Like Solsona’s Hanging of the
Donkey, Catalans get up to a variety of theatrics during this time of
year. Many include the use of fire,
notably fireworks-spitting creatures, ‘correfocs’, that dart through the crowded
streets to the beat of drums. Others involve giants, sporting papier-mache
heads and dressed in medieval costume, or human towers, ‘castelleres’, up to 10
people high.
Perchance, I could look
forward to some of these imaginings later that evening, but it was the
horizontal shape of the flags that gained my immediate attention. It was as if
they’d been soaked in starch and left to harden for the winter. With less than
a handful of kilometres to travel, the sheer force of the wind, this time
blowing my way, was a subtle reminder that cycling around the Iberian
Peninsula, for all its splendour, had at times been a taxing experience; one of
wind, constant mountains, barren landscape and an unremitting heat that takes
its toll on mind and body.
Spending so much time in a
furnace that is Spain’s South, I came to accept that each day would be one of
blistering heat. On the ‘cooler’ days, the sun’s rays still managed to stoke up
the atmosphere, and even when it didn’t, the tired landscape, perpetually sucked
dry, would make you feel as though it had. Although still warm to hot,
Catalonia’s more modest climate was a different matter altogether.

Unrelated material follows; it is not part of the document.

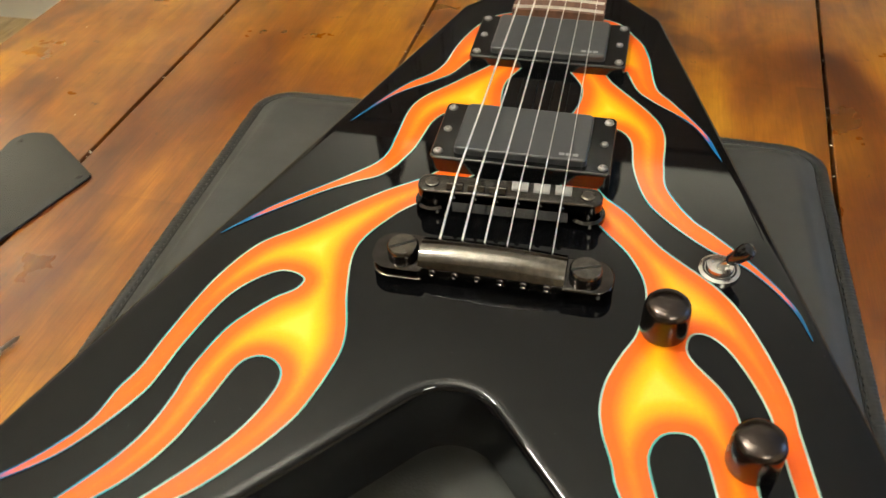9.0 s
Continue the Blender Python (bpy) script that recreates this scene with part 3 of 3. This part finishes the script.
def ellipse_ring(rx, ry, w, z0, z1, n=48):
    bm = bmesh.new()
    lo = [(rx - w, ry - w, z0), (rx, ry, z0), (rx, ry, z1), (rx - w, ry - w, z1), (rx - w, ry - w, z0)]
    rings(bm, [circle(b, z, n, rx=a) for a, b, z in lo], False, False)
    return bm


bm = bmesh.new()
rings(bm, [circle(b, z, 48, rx=a) for a, b, z in ((0.0210, 0.0196, 0), (0.0208, 0.0194, 0.0009), (0.0202, 0.0188, 0.0014), (0.0195, 0.0181, 0.0011), (0.0187, 0.0173, 0.0009), (0.0181, 0.0167, 0.0011))])
part("patch", bm, VINYL, badge).location = (-0.0005, 0.0012, 0)
for k in range(40):
    a = 2 * math.pi * k / 40
    if not k:
        bm = bmesh.new()
        bmesh.ops.create_icosphere(bm, subdivisions=1, radius=1, matrix=Matrix.Diagonal((0.0007, 0.0011, 0.0006, 1)))
        st = part("stitch", bm, PIPING, badge, smooth=True)
        st.matrix_local = pose(0.0181, 0.0012, 0.0013)
    else:
        share(st, badge, pose(0.0186 * math.cos(a) - 0.0005, 0.0172 * math.sin(a) + 0.0012, 0.0013, 0, 0, math.degrees(a)))
part("emblem_ring", ellipse_ring(0.0172, 0.0066, 0.00062, 0.0012, 0.0019), PRINT_WHITE, badge, "silver oval line")
curl = [math.radians(35 + 22 * k) for k in range(13)]
bm = tube([(-0.0098 + 0.0044 * math.cos(a) + 0.0012 * math.sin(a), 0.0002 + 0.0040 * math.sin(a), 0.0016) for a in curl], [0.0003 + 0.0009 * math.sin(math.pi * k / 12) ** 2 for k in range(13)], 6)
part("emblem_curve", bm, PRINT_WHITE, badge, "silver curl")
bm = bmesh.new()
for k in range(13):
    x, h = -0.0060 + k * 0.00155, (0.0050, 0.0022, 0.0024, 0.0020, 0.0024, 0.0022, 0.0021, 0.0023, 0.0020, 0.0024, 0.0040, 0.0022, 0.0021)[k]
    box(bm, x - 0.00033, x + 0.00033, -0.0013, -0.0013 + h, 0.0012, 0.0018, 0.0001, 1)
    box(bm, x + 0.00036, x + 0.0011, -0.0013 + (k % 3) * 0.0008, -0.0008 + (k % 3) * 0.0008, 0.0012, 0.00175, 0.0001, 1)
for v in bm.verts:
    v.co.x += v.co.y * 0.45
part("emblem_bar", bm, PRINT_WHITE, badge, "silver unreadable bars")

# ---- loose cover plate and screws on the table ----
plate = thing("cover_plate", "loose dark plastic control cover plate on the table", "plate", at=pose(0, 0, 0.7502))
part("plate", slab(fillet([(-0.335, -0.009, 0.015), (-0.302, 0.118, 0.005), (-0.362, 0.161, 0.010), (-0.388, 0.158, 0.016), (-0.365, -0.009, 0.015)], 8), 0, 0.0022, 0.0005), PLATE_PLASTIC, plate)


def screw_head(r, z0, z1):
    return lathe([(r * 0.95, z0), (r, z0 + (z1 - z0) * 0.3), (r * 0.85, z0 + (z1 - z0) * 0.8), (r * 0.5, z1), (r * 0.3, z1 - 0.0002), (r * 0.12, z1 - 0.0008)], 14)


for x, y in ((-0.350, -0.003), (-0.310, 0.114), (-0.378, 0.147)):
    part("hole_rim", screw_head(0.0024, 0.0021, 0.0025), BLACK_CHROME, plate).location = (x, y, 0)


def loose_screw(x, y, turn):
    s = thing("screw", "small dark metal screw lying on the table", "screw", "loose screws", at=pose(x, y, 0.7528, 0, 90, turn))
    part("head", lathe([(0.0026, -0.0065), (0.0026, -0.0055), (0.0012, -0.0045)], 12), SCREW_STEEL, s)
    prof = [(0.0012, -0.0045)]
    for k in range(9):
        prof += [(0.0014, -0.004 + k * 0.0012), (0.0009, -0.0034 + k * 0.0012)]
    prof.append((0.0002, 0.0085))
    part("shank", lathe(prof, 10), SCREW_STEEL, s)


loose_screw(-0.260, -0.0365, 70)
loose_screw(-0.274, -0.0805, 20)

# ---- the guitar ----
ZT, ZB = 0.840, 0.794
guitar = thing("electric_guitar", "black V-shaped electric guitar with painted orange flames on its cushion", "guitar", at=GUITAR)
OUTLINE = fillet([(0.027, 0.300, 0), (0.027, 0.272, 0.02), (0.0632, 0.234, 0.014), (0.2452, -0.3310, 0.0158), (-0.0027, -0.0520, 0.023), (-0.2495, -0.3225, 0.0140), (-0.0629, 0.234, 0.014), (-0.027, 0.272, 0.02), (-0.027, 0.300, 0)], 16)
OUTLINE = list(reversed(OUTLINE))


def rolled_slab(outline, z0, z1, edge):
    """The body: flat top that rolls off gently over a few millimetres before the rounded rim."""
    bm = bmesh.new()
    rim = [(edge * (1 - math.sin(a)), z0 + edge * (1 - math.cos(a))) for a in [math.pi / 2 * k / 5 for k in range(6)]]
    rim += [(0, z0 + edge + 0.0012), (0, z1 - edge - 0.0024)]
    reach = 0.0062
    roll_off, z, u = [(reach, z1)], z1, reach
    for k in range(1, 9):
        tilt = radians(8) * ((k - 0.5) / 8) ** 1.4
        u -= (reach - edge) / 8
        z -= (reach - edge) / 8 * math.tan(tilt)
        roll_off.append((u, z))
    for k in range(1, 8):
        a = math.pi / 2 * k / 7.6
        rim.append((edge * (1 - math.cos(a)), z - edge + edge * math.sin(a)))
    rim += list(reversed(roll_off))
    rings(bm, [[(p.x, p.y, h) for p in inset(outline, d)] for d, h in rim])
    return bm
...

The summit of la Pandera in Spain's torturous South. |
The vista from the summit
above each broad valley was imposing. It reminded me of cycling through the
Cantabrian Mountains and the Picos de Europa National Park. Hilltop castles and
church spires stood reverently in the distance, a carpet of green laid out for
kilometres, below their feet. I was travelling through the Conca de Barberà, a
traditional white wine region, sprinkled with medieval villages and Christian
monasteries. Protected in high mountain
valleys, through which flow the Rios Francoli and ď Anguera, the region most
likely began producing wine around Roman times. Following a lull during Moorish
domination, wine production gained impetus during the middle ages when the
monasteries began growing their own grapes. By the18th century,
wines and spirits were being exported to wider Europe and the Americas.